Recuperar el tiempo perdido
Observo el callado transcurrir del día. La implacable huida del tiempo hacia no sé dónde. Los innumerables rostros se disipan como nubes blancas. El pájaro canta y después huye de la rama hacia el cielo; lo perdí de vista. Cesó el repicar metálico de las campanas de la blanca catedral, quedó la hondura del silencio sobre todas las cosas visibles de La Laguna.
Los ojos verdes, risueños, de aquella chica que posó sus ojos sobre los míos, cuajados de frío, al bajarse del tranvía. Las lágrimas contenidas y temblorosas de una mujer, sus manos avejentadas arrimando contra sus pechos una vieja cartera abierta de cuero degastado, raído. Sus ojos inquietos, como dos niños desamparados, deslizándose a un lado y a otro, deprisa, como queriendo dejar de ver la vida desde esos ojos que pronto romperían a llorar.
Ninguno de estos múltiples accidentes cotidianos debe morir, olvidarse. Ya que una franja sustancial, determinante y franca de lo que somos se manifiesta en esos breves ratos a solas de inmersión en la nada, de contacto directo e inmediato con la presencia viva y extraña de las cosas y de nosotros mismos: extraños, impredecibles, profundos. La enigmática presencia de la vacuidad en las ciudades la supo ver con extremada maestría el poeta Fernando Pessoa o el novelista uruguayo Juan Carlos Onetti. Sus creaciones artísticas poseen una fuerte dosis de banalidad. No ignoran la experiencia del absurdo, del nihilismo, que describió en repetidas ocasiones Albert Camus. Un existir nostálgico y frustrado de soliloquios, incomunicación, hedonismo, pragmatismo, tener frente a ser, violencia…
El rayo
Aun así, somos incapaces de transitar a fondo, sin abandono, esa profunda vivencia de sordidez. Algo inconsciente persiste y nos mantiene apegados a las formas inagotables de la vida; amándola o deseando amarla profundamente aún sin saberlo, aún creyéndonos sin esperanzas, solos, y despojados de sólidas razones para vivir… Me atrevo a asegurar que hay algo, una súbita racha de calor que asciende y arde desde adentro, hiriendo nuestros ojos de genuinas lágrimas de compasión, fundiéndose en ellos la fascinación festiva de la alegría y la clarísima y deliberada pena de la tristeza. Ese sentimiento natural, eterno, desemboca en la fraternidad, nos hermana como jamás unirá una causa ideológica, política, social o religiosa. Y también, nos arrastra hacia los atardeceres veraniegos o hacia las lluvias de estrellas…
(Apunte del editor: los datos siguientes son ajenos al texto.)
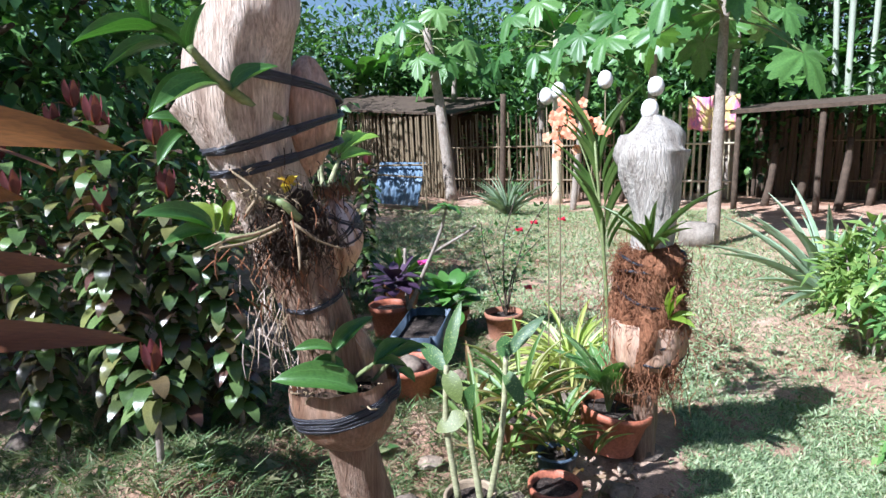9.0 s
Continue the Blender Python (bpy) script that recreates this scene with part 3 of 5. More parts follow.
heart_leaf((0.334, 1.231, 0.560), (0.244, 1.181, 0.510), 0.047)
heart_leaf((0.378, 1.322, 0.500), (0.282, 1.379, 0.450), 0.049)
heart_leaf((0.728, 1.395, 0.420), (0.777, 1.395, 0.370), 0.062)
heart_leaf((0.537, 1.345, 0.420), (0.600, 1.387, 0.340), 0.075)
heart_leaf((0.129, 2.046, 0.420), (0.268, 2.072, 0.420), 0.157)
heart_leaf((0.139, 2.049, 0.420), (-0.020, 2.088, 0.420), 0.076)
heart_leaf((0.508, 1.255, 0.529), (0.506, 1.275, 0.635), 0.165, (0.05, -1, 0.35))
for x, y, z, a, s in ((0.66, 0.83, 0.2, 2.6, 0.09), (0.45, 1.0, 0.26, 3.6, 0.1), (0.75, 1.0, 0.25, 0.4, 0.1), (0.55, 1.1, 0.33, 4.2, 0.09), (0.58, 0.95, 0.24, 5.2, 0.09), (0.38, 1.12, 0.3, 2.2, 0.09), (0.7, 1.25, 0.35, 0.8, 0.09)):
    heart_leaf((x, y, z), (x + s * math.sin(a), y - s * math.cos(a), z - 0.05), s * 1.15)


def patch(at, size, seed, name="withered_patch", tilt=(0, 0, 1)):
    """A papery brown withered spot lying on a leaf."""
    bm = bmesh.new()
    ring = [bm.verts.new((size * (0.8 + 0.9 * noise.noise(Vector((j * 0.9, seed, 0)))) * math.cos(j * 0.5236) * 1.3, size * (0.8 + 0.9 * noise.noise(Vector((j * 0.9, seed, 0)))) * math.sin(j * 0.5236), 0.002 * (j % 2))) for j in range(12)]
    mid = bm.verts.new((0, 0, 0.003))
    for j in range(12):
        bm.faces.new((mid, ring[j], ring[(j + 1) % 12]))
    ob = part(name, bm, BLADE_DRY, homalomena, "papery brown withered patch")
    ob.matrix_basis = along(Vector(at) - CROWN, Vector(at) - CROWN + Vector((1, 0.3, 0)), tilt)
    return ob


patch((0.577, 0.93, 0.462), 0.02, 1)
patch((0.55, 0.955, 0.466), 0.014, 2)
patch((0.425, 1.075, 0.45), 0.02, 3)
patch((0.775, 1.42, 0.505), 0.02, 5)

# ---- speckled evergreen and red-leaved plants behind it ----


def leafy_plant(name, at, label, leaves, mesh, mat_name="leaf", category="plant", stalk=None, stalk_r=0.004, group=""):
    """leaves: (foot, tip, width) relative to at; each leaf an object of its own on the shared blade of length 1 and width 1."""
    ob = thing(name, at, label, category, group)
    for foot, tip, w in leaves:
        foot, tip = Vector(foot), Vector(tip)
        d = tip - foot
        side = Vector((d.x, d.y, 0.01))
        face = Vector((0, 0, 1)) - d.normalized() * d.normalized().z * 0.9 - side.normalized() * 0.15
        share("leaf", mesh, along(foot, tip, face, (w, d.length, d.length)), ob)
        if stalk and foot.length > 0.02:
            limb("stalk", [(0, 0, 0), foot * 0.5 + Vector((0, 0, 0.01)), foot], (stalk_r * 1.3, stalk_r), stalk, ob, 5, n=6)
    return ob


def rosette(n, seed, r0, length, width, lift=(0.4, 1.4), foot=0.02, height=0.0, spread=6.283, turn=0.0):
    r = random.Random(seed)
    out = []
    for i in range(n):
        a = turn + spread * (i / n + r.uniform(-0.4, 0.4) / n)
        e = r.uniform(*lift)
        l = length * r.uniform(0.7, 1.15)
        h = r.uniform(0, height)
        f = Vector((foot * math.cos(a), foot * math.sin(a), r0 + h))
        out.append((f, f + Vector((math.cos(a) * math.cos(e), math.sin(a) * math.cos(e), math.sin(e))) * l, width * r.uniform(0.8, 1.2)))
    return out


SPECK = mesh_of("leaf_blade", blade(1, 1, 0.45, 0.3, 9, 0.42, 0.03), SPECKLED)
for i, (x, y, n, l) in enumerate(((0.44, 1.85, 17, 0.3), (0.57, 1.74, 16, 0.28), (0.34, 1.66, 15, 0.27), (0.48, 1.6, 14, 0.25), (0.7, 1.66, 14, 0.26), (0.42, 1.52, 10, 0.22))):
    leafy_plant("speckled_evergreen", (x, y, rise(x, y)), "bushy speckled yellow-green plant with pointed leaves, in soil", rosette(n, 50 + i, 0.14, l, 0.08, (0.5, 1.5), 0.03, 0.2), SPECK, stalk=STEM_GREEN, group="speckled plants")
RED = mesh_of("leaf_blade", blade(1, 1, 0.5, 0.2, 9, 0.35, 0.05), RED_LEAF)
caladium = thing("caladium", (0.11, 1.52, rise(0.11, 1.52)), "drooping caladium with red-centred green leaves on thin stalks", "plant")
for foot, tip, w in (((0.02, -0.02, 0.52), (-0.12, -0.13, 0.42), 0.085), ((-0.09, -0.05, 0.4), (-0.25, -0.13, 0.17), 0.09), ((0.1, 0.05, 0.5), (0.24, -0.02, 0.46), 0.08), ((0.03, -0.1, 0.34), (-0.04, -0.2, 0.28), 0.1)):
    foot, tip = Vector(foot), Vector(tip)
    share("leaf", RED, along(foot, tip, (0.2, -0.5, 1), (w, (tip - foot).length, (tip - foot).length)), caladium)
    limb("stalk", [(0, 0, 0), foot * 0.6 + Vector((0.01, 0, 0.03)), foot], (0.006, 0.003), PETIOLE, caladium, 6, n=8)
pink = thing("pink_caladium", (0.17, 3.3, rise(0.17, 3.3)), "small caladium with bright pink leaves on bare soil", "plant")
PINKM = mesh_of("leaf_blade", heart_mesh(7), PINK_LEAF)
for foot, tip, w in (((-0.03, 0.03, 0.15), (-0.07, -0.09, 0.08), 0.075), ((0.03, 0.05, 0.17), (0.1, 0.0, 0.14), 0.07), ((0.1, 0.0, 0.1), (0.16, -0.04, 0.06), 0.065), ((-0.08, 0.02, 0.12), (-0.15, -0.05, 0.09), 0.06)):
    foot, tip = Vector(foot), Vector(tip)
    share("leaf", PINKM, along(foot, tip, (0.1, -0.5, 1), (w, (tip - foot).length, 0.1)), pink)
    limb("stalk", [(0, 0, 0), foot * 0.5, foot], (0.004, 0.003), PETIOLE, pink, 6, n=6)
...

Esa bella emoción que consiguió intuir Roberto Rossellini en Europa 1951 (Rossellini, 1952)… «Solo quien no está ligado a nada está ligado a todos los seres humanos. Eso es lo que yo siento».
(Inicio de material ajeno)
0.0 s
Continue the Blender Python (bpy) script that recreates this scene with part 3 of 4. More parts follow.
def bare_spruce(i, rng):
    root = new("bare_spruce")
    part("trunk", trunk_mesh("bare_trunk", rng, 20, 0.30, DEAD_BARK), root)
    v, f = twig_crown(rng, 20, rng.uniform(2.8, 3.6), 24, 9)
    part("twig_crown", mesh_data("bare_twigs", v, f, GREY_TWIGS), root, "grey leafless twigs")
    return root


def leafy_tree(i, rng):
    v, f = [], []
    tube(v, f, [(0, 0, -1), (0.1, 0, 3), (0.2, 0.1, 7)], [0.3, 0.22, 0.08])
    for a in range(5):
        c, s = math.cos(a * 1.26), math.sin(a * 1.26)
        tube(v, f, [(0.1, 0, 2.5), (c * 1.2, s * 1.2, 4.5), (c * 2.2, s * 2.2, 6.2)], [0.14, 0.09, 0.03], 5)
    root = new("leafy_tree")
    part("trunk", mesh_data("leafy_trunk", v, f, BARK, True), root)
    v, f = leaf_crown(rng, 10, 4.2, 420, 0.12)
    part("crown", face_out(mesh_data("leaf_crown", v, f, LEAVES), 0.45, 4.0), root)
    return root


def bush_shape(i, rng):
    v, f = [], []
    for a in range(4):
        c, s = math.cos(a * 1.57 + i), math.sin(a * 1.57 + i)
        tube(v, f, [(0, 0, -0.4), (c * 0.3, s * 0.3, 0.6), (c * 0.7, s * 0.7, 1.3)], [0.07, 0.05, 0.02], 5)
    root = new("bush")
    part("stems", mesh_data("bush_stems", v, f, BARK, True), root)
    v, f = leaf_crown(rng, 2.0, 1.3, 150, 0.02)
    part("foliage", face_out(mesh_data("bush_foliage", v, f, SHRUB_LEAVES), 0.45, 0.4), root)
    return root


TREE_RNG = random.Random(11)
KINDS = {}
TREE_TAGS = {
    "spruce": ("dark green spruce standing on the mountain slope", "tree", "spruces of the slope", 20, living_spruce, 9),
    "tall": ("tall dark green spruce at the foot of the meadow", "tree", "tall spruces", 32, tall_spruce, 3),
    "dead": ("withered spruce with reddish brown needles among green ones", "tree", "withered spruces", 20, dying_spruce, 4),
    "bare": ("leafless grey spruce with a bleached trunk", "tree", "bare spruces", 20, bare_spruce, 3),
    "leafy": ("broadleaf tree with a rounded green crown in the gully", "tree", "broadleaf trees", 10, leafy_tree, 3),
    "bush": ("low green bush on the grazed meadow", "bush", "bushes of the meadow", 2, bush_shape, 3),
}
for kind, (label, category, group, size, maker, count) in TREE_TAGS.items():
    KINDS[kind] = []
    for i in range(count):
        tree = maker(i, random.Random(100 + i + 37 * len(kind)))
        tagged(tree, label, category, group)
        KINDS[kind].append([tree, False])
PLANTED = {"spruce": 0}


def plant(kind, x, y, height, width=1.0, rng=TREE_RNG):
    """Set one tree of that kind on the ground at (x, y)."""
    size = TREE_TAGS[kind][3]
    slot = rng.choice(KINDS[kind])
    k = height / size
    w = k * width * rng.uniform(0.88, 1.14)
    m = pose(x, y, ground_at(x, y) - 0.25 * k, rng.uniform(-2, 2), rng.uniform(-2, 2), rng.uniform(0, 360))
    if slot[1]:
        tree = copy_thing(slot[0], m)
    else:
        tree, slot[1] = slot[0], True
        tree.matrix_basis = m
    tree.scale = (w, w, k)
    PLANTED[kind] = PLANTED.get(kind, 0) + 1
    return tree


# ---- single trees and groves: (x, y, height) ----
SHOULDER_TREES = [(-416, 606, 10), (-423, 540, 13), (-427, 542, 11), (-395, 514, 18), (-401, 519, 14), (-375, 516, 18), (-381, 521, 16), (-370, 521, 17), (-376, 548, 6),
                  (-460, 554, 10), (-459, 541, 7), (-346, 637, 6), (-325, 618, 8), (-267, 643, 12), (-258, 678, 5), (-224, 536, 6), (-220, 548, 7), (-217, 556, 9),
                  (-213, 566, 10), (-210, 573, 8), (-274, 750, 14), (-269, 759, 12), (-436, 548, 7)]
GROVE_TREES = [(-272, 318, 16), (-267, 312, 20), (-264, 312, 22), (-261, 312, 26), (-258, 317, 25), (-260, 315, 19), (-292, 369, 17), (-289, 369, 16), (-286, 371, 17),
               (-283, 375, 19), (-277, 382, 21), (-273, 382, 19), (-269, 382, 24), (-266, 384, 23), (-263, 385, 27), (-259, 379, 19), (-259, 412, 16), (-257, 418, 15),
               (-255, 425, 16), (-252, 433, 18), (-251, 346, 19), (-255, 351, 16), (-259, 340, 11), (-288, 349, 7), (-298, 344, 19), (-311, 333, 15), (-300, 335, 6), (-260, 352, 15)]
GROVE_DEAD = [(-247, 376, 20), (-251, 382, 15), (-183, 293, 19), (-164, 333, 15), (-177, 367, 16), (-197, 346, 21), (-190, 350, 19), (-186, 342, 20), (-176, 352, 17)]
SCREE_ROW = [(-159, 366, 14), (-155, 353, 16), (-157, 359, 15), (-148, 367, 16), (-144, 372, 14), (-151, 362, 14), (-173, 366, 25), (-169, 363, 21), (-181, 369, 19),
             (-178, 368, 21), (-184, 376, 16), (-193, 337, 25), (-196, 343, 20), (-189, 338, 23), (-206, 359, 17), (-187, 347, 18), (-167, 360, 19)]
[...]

En mi paseo por La Laguna aprecié el adelgazamiento de un rayito de luz, muerte lenta, al descender por su hombro moreno. Lo fotografié. Y recordé las palabras del príncipe Myshinkin, de la novela El Idiota (Dostoievski, 1958): «Creo que la belleza puede cambiar el mundo».
Autoficción de un estudiante de Periodismo: "Solo deseo andar a ras de tierra, desplazarme con la ligereza del aire y la monotonía del agua, encontrarme con la grandeza de alguna piedra. De resto, tan solo hay negación de mí mismo. Cáscaras de nuez vacías".